DATA EXCERPT
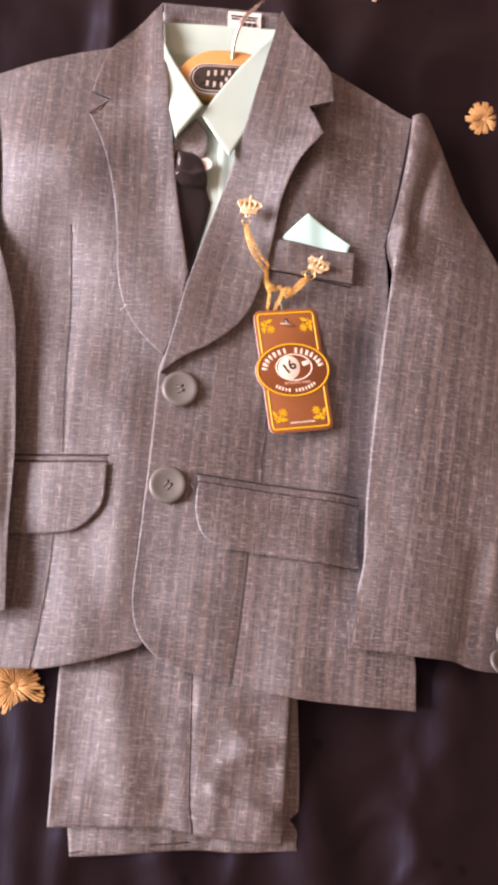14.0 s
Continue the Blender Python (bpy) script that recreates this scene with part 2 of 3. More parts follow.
def panel(points, top, low, step=3.0, turn=0.0, rings=(0.5, 1.2, 2.2), tuck=0.0):
    """A piece of cloth with thickness: top(xy, d) gives the height of its upper side at plan points that lie d from its edge,
    low(xy) that of its lower rim. turn: degrees by which the weave leans. tuck: how far the rim turns under."""
    edge = outline(points, min(2.0, step))
    area = 0.5 * np.sum(edge[:, 0] * np.roll(edge[:, 1], -1) - np.roll(edge[:, 0], -1) * edge[:, 1])
    if area < 0:
        edge = edge[::-1]
    lo, hi = edge.min(0), edge.max(0)
    gx, gy = np.meshgrid(np.arange(lo[0], hi[0], step), np.arange(lo[1], hi[1], step * 0.87))
    gx[1::2] += step / 2
    grid = np.stack([gx.ravel(), gy.ravel()], 1)
    grid = grid[inside(edge, grid)]
    grid = grid[dist_to(edge, grid) > max(rings[-1] + 0.6, 0.6)]
    tang = np.roll(edge, -1, 0) - np.roll(edge, 1, 0)
    norm = np.stack([-tang[:, 1], tang[:, 0]], 1) / (np.linalg.norm(tang, axis=1)[:, None] + 1e-9)
    inner = []
    for r in rings:
        q = edge + norm * r
        q = q[inside(edge, q)]
        inner.append(q[dist_to(edge, q) > r * 0.9])
    xy = np.concatenate([edge, *inner, grid])
    from mathutils import geometry
    n = len(edge)
    res = geometry.delaunay_2d_cdt([Vector(p) for p in xy], [], [list(range(n))], 1, 1e-4)
    pts = np.array([v[:] for v in res[0]])
    d = dist_to(edge, pts)
    d[d < 0.02] = 0
    z = top(pts, d)
    c, s = math.cos(radians(turn)), math.sin(radians(turn))
    bm = bmesh.new()
    uv = bm.loops.layers.uv.new("weave")
    verts = [bm.verts.new((p[0] * MM, p[1] * MM, h * MM)) for p, h in zip(pts, z)]
    for f in res[2]:
        if len(set(f)) == 3:
            try:
                bm.faces.new([verts[i] for i in f])
            except ValueError:
                pass
    rim = [e for e in bm.edges if len(e.link_faces) == 1]
    under = {}
    lip = {}
    around = list(dict.fromkeys(v for e in rim for v in e.verts))
    base = low(np.array([v.co[:2] for v in around]) / MM)
    for v, h in zip(around, base):
        lip[v] = bm.verts.new(v.co)
        q = norm[np.argmin(((edge * MM - v.co[:2]) ** 2).sum(1))] * tuck * MM * min(1, max(0, (0.16 - v.co.y) / 0.02) if tuck > 4 else 1)
        under[v] = bm.verts.new((v.co.x + q[0], v.co.y + q[1], min(h * MM, v.co.z - 0.0003)))
    for e in rim:
        lp = e.link_loops[0]
        a, b = lp.vert, lp.link_loop_next.vert
        bm.faces.new([lip[b], lip[a], under[a], under[b]])
    for f in bm.faces:
        for lp in f.loops:
            x, y, h = lp.vert.co
            lp[uv].uv = (c * x + s * y, -s * x + c * y + (h if lp.vert.co.z < 0 else 0.0))
    return bm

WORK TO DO
Each line above is to be copied verbatim. Drop any image from the copy.

EXPECTED OUTPUT
14.0 s
Continue the Blender Python (bpy) script that recreates this scene with part 2 of 3. More parts follow.
def panel(points, top, low, step=3.0, turn=0.0, rings=(0.5, 1.2, 2.2), tuck=0.0):
    """A piece of cloth with thickness: top(xy, d) gives the height of its upper side at plan points that lie d from its edge,
    low(xy) that of its lower rim. turn: degrees by which the weave leans. tuck: how far the rim turns under."""
    edge = outline(points, min(2.0, step))
    area = 0.5 * np.sum(edge[:, 0] * np.roll(edge[:, 1], -1) - np.roll(edge[:, 0], -1) * edge[:, 1])
    if area < 0:
        edge = edge[::-1]
    lo, hi = edge.min(0), edge.max(0)
    gx, gy = np.meshgrid(np.arange(lo[0], hi[0], step), np.arange(lo[1], hi[1], step * 0.87))
    gx[1::2] += step / 2
    grid = np.stack([gx.ravel(), gy.ravel()], 1)
    grid = grid[inside(edge, grid)]
    grid = grid[dist_to(edge, grid) > max(rings[-1] + 0.6, 0.6)]
    tang = np.roll(edge, -1, 0) - np.roll(edge, 1, 0)
    norm = np.stack([-tang[:, 1], tang[:, 0]], 1) / (np.linalg.norm(tang, axis=1)[:, None] + 1e-9)
    inner = []
    for r in rings:
        q = edge + norm * r
        q = q[inside(edge, q)]
        inner.append(q[dist_to(edge, q) > r * 0.9])
    xy = np.concatenate([edge, *inner, grid])
    from mathutils import geometry
    n = len(edge)
    res = geometry.delaunay_2d_cdt([Vector(p) for p in xy], [], [list(range(n))], 1, 1e-4)
    pts = np.array([v[:] for v in res[0]])
    d = dist_to(edge, pts)
    d[d < 0.02] = 0
    z = top(pts, d)
    c, s = math.cos(radians(turn)), math.sin(radians(turn))
    bm = bmesh.new()
    uv = bm.loops.layers.uv.new("weave")
    verts = [bm.verts.new((p[0] * MM, p[1] * MM, h * MM)) for p, h in zip(pts, z)]
    for f in res[2]:
        if len(set(f)) == 3:
            try:
                bm.faces.new([verts[i] for i in f])
            except ValueError:
                pass
    rim = [e for e in bm.edges if len(e.link_faces) == 1]
    under = {}
    lip = {}
    around = list(dict.fromkeys(v for e in rim for v in e.verts))
    base = low(np.array([v.co[:2] for v in around]) / MM)
    for v, h in zip(around, base):
        lip[v] = bm.verts.new(v.co)
        q = norm[np.argmin(((edge * MM - v.co[:2]) ** 2).sum(1))] * tuck * MM * min(1, max(0, (0.16 - v.co.y) / 0.02) if tuck > 4 else 1)
        under[v] = bm.verts.new((v.co.x + q[0], v.co.y + q[1], min(h * MM, v.co.z - 0.0003)))
    for e in rim:
        lp = e.link_loops[0]
        a, b = lp.vert, lp.link_loop_next.vert
        bm.faces.new([lip[b], lip[a], under[a], under[b]])
    for f in bm.faces:
        for lp in f.loops:
            x, y, h = lp.vert.co
            lp[uv].uv = (c * x + s * y, -s * x + c * y + (h if lp.vert.co.z < 0 else 0.0))
    return bm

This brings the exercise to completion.